MSW Unhandled Request Handler for Leak Detection:

// test/setup-boundaries.ts
import { setupServer } from 'msw/node';
import { handlers } from './handlers';

const server = setupServer(...handlers);

server.listen({
  onUnhandledRequest: (req, print) => {
    if (req.url.pathname.includes('/api/')) {
      print.error();
      throw new Error(
        `[BOUNDARY LEAK] Unhandled request: ${req.method} ${req.url}`
      );
    }
  },
});

Playwright Debug Flags & Trace Capture:

// playwright.config.ts
import { defineConfig } from '@playwright/test';

export default defineConfig({
  use: {
    trace: 'retain-on-failure',
    video: 'retain-on-failure',
    // Forces mock routing to log resolution steps
    route: async (route, request) => {
      console.log(`[MOCK ROUTE] Intercepted: ${request.url()}`);
      await route.fulfill({ status: 200, body: '{}' });
    },
  },
});

Failure Routing Protocol

  1. Identify Boundary Layer: Determine if the failure originates at the network interceptor (msw), context provider, or DOM event boundary.
  2. Enable Verbose Interception: Run the test with DEBUG=msw:* or equivalent framework flags to log handler resolution order.
  3. Validate Payload Serialization: Compare the actual intercepted payload against the Zod/Yup schema.
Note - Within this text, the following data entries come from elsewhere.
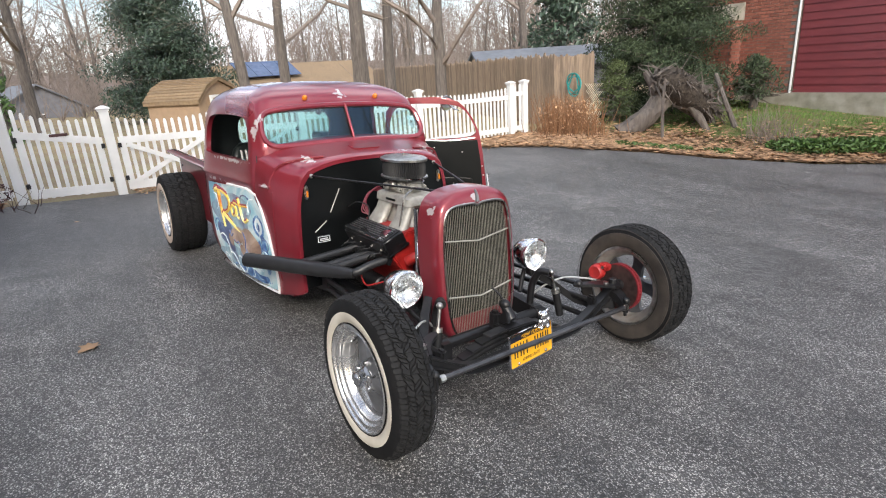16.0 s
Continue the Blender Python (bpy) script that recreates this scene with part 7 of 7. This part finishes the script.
# first copies keep the original's place
for ob, (x, y, s, a) in zip(tree_kinds, ((17.4, -5.7, 1.0, 40), (17.3, -0.4, 0.95, 70), (12.3, -4.6, 1.0, 100))):
    ob.matrix_world = Matrix.Translation((x, y, ground_z(x, y) - 0.05)) @ pose(0, 0, 0, 0, 0, a) @ Matrix.Diagonal((s, s, s, 1))
for k, x, y, s, a in ((0, 18.9, -2.1, 0.95, 10), (1, 17.2, -12.6, 1.0, 75), (0, 22.5, 5.9, 0.85, 150), (2, 18.2, 6.6, 1.1, 60), (0, 12.2, 12.6, 1.0, 30), (1, 14.5, 15.5, 1.0, 120), (2, 17.5, 14.2, 1.2, 210), (0, 17.8, 11.2, 1.15, 290), (1, 13.0, 17.5, 1.1, 330)):
    put_tree(k, x, y, s, a)
rng = random.Random(21)
for i in range(66):
    a = radians(rng.uniform(-62, 68))
    d = rng.uniform(26, 80)
    x, y = 3 + d * math.cos(a), d * math.sin(a)
    if math.hypot(x - 42, y + 9.5) < 9 or math.hypot(x - 43, y - 6.8) < 6 or (x < 26 and y > 10 and x < 9):
        continue
    o = put_tree(rng.randrange(3), x, y, rng.uniform(0.75, 1.25), rng.uniform(0, 360))
    o.location.z = hill_z(x, y) - 0.1
# trees across the road, behind the walker
for k, x, y, s, a in ((0, -13, 6.5, 0.9, 15), (1, -7.5, 15.5, 0.9, 40), (2, -10.5, 17, 1.0, 140), (0, -5.2, -2.2, 0.8, 95), (1, -8.5, 1.5, 0.8, 170), (2, -12, -1.5, 1.0, 80), (1, -17, 3, 1.0, 130), (0, -16, 11, 0.8, 200), (2, -9, -12, 1.0, 250), (1, -20, -7, 1.1, 300), (0, -2, -16, 0.9, 20), (2, -22, 8, 1.1, 10), (1, -24, 16, 1.0, 100)):
    put_tree(k, x, y, s, a)
# old forked tree by the entry, mirrored in the windscreen
entry_tree = bare_tree("bare_tree", 51, 14, 0.25, (-0.06, 0.10), 0.9, 0.38)
entry_tree.matrix_world = Matrix.Translation((-3.9, 7.95, ground_z(-3.9, 7.95) - 0.05))
# wooded rise far behind
bm = bmesh.new()
rows = []
for i in range(61):
    a = radians(-95 + 190 * i / 60)
    rows.append([bm.verts.new((5 + d * math.cos(a), d * math.sin(a), hill_z(5 + d * math.cos(a), d * math.sin(a)) - 0.06 + (1.4 * noise.noise((d * 0.05, a * 6, 0)) + 2.2 * (0.5 + 0.5 * noise.noise((a * 5, 3, 0))) * (d > 100)) * (d > 60))) for d in (46, 60, 80, 100, 112, 125)])
for a, b in zip(rows, rows[1:]):
    for j in range(5):
        bm.faces.new((a[j], b[j], b[j + 1], a[j + 1]))
tagged(link("backdrop", bm, M["hill"]), "brown wooded rise in the distance", "hill", kind="structure")
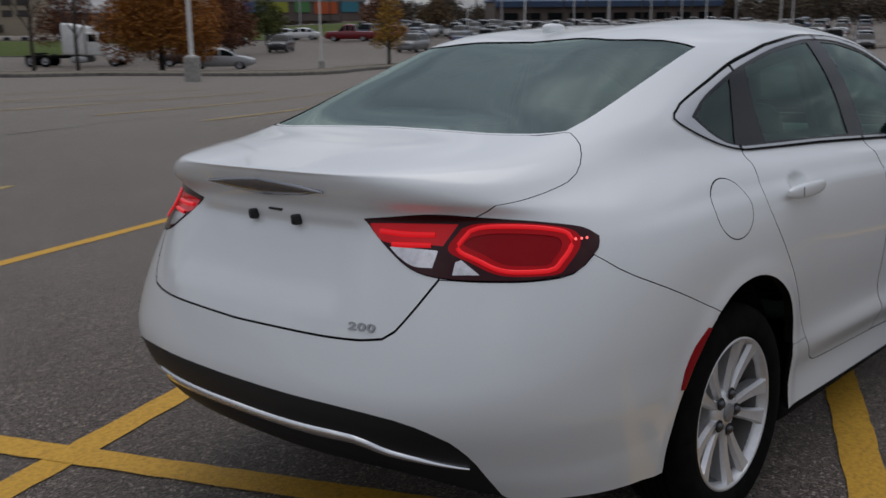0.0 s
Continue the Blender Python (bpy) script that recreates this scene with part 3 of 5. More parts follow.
def cut_skin():
    """One triangle mesh of the skin that holds every outline, and the region of each triangle."""
    pts, edges = [], []

    def add(poly):
        start = len(pts)
        for p in poly:
            pts.append((min(max(p[0], 0), ALONG[-1]), min(max(p[1], 0), FAR)))
        k = len(poly)
        for i in range(k):
            edges.append((start + i, start + (i + 1) % k))

    rims = []
    for name, poly, gap, mat in REGIONS:
        poly = dense(poly)
        inner = inset(poly, gap) if gap else poly
        rims.append((poly, inner))
        add(poly)
        if gap:
            add(inner)
    line = np.array(pts)
    gu, gv = np.meshgrid(ALONG, RISE, indexing="ij")
    grid = np.stack([gu.ravel(), gv.ravel()], 1)
    cell = {}
    for p in line:
        cell.setdefault((int(p[0] / .01), int(p[1] / .01)), []).append(p)
    keep = []
    for p in grid:
        a, b = int(p[0] / .01), int(p[1] / .01)
        close = any((q[0] - p[0]) ** 2 + (q[1] - p[1]) ** 2 < .00004 for i in (-1, 0, 1) for j in (-1, 0, 1) for q in cell.get((a + i, b + j), ()))
        border = p[0] < 1e-6 or p[1] < 1e-6 or p[0] > ALONG[-1] - 1e-6 or p[1] > FAR - 1e-6
        if border or not close:
            keep.append(p)
    for x, z in HANDLES:                                      # a finer net where the scoops lie
        u0, v0 = skin_uv([(x, -.88, z)])[0]
        keep += [(u0 + a, v0 + b) for a in np.arange(-.1, .101, .0092) for b in np.arange(-.055, .056, .0092)]
    from_grid = [Vector(p) for p in keep]
    verts, _, faces, *_ = delaunay([Vector(p) for p in pts] + from_grid, edges, [], 0, 1e-6)
    uv = np.array([(v[0], v[1]) for v in verts])
    tri = np.array([f[:3] for f in faces if len(f) == 3])
    mid = uv[tri].mean(1)
    region = np.full(len(tri), -1)                            # -1: the body, -2: a gap
    free = np.ones(len(tri), bool)
    for i, ((name, _, gap, mat), (outer, inner)) in enumerate(zip(REGIONS, rims)):
        hit = inside(outer, mid) & free
        core = hit & inside(inner, mid) if gap else hit
        region[hit] = -2
        region[core] = i
        free &= ~hit
    return uv, tri, region


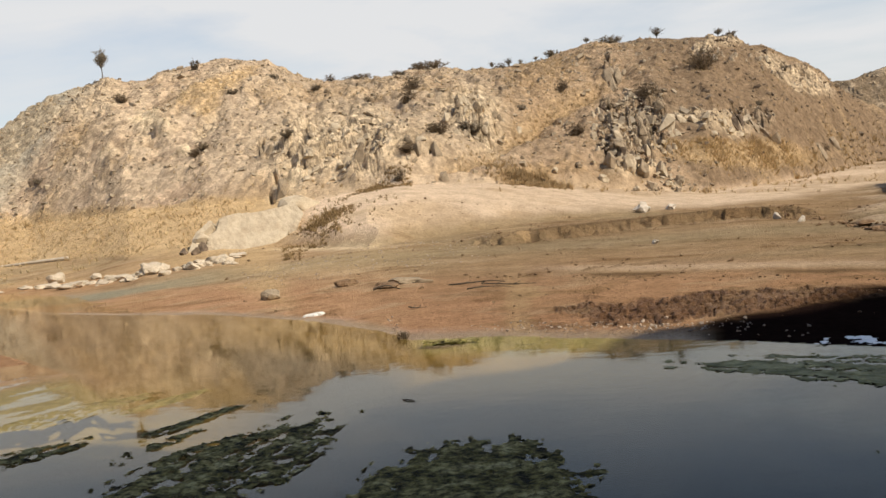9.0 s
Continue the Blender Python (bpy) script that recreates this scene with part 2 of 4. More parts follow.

Reject mismatches immediately.
  4. Isolate Visual Deltas: Execute visual regression comparison with --update-snapshots=false and inspect DOM attribute drift.
  5. Route to Correct Owner:
  • Network mismatch → Backend contract owner
  • Context/State drift → Component architect
  • Visual cascade → Design system maintainer
  • Timeout/Flakiness → QA pipeline engineer

Custom Jest Reporter for Boundary Failure Aggregation:

// test/reporters/boundary-failure-reporter.js
class BoundaryFailureReporter {
  onRunComplete(contexts, results) {
    const boundaryFailures = results.testResults.filter(
      (t) =>
        t.failureMessage?.includes('BOUNDARY') ||
        t.failureMessage?.includes('MOCK')
    );

    if (boundaryFailures.length > 0) {
      console.error('\n🚨 BOUNDARY TEST FAILURES DETECTED');
      console.error(
        'Review mock contract alignment and interceptor resolution order.'
      );
      process.exit(1);
    }
  }
}
module.exports = BoundaryFailureReporter;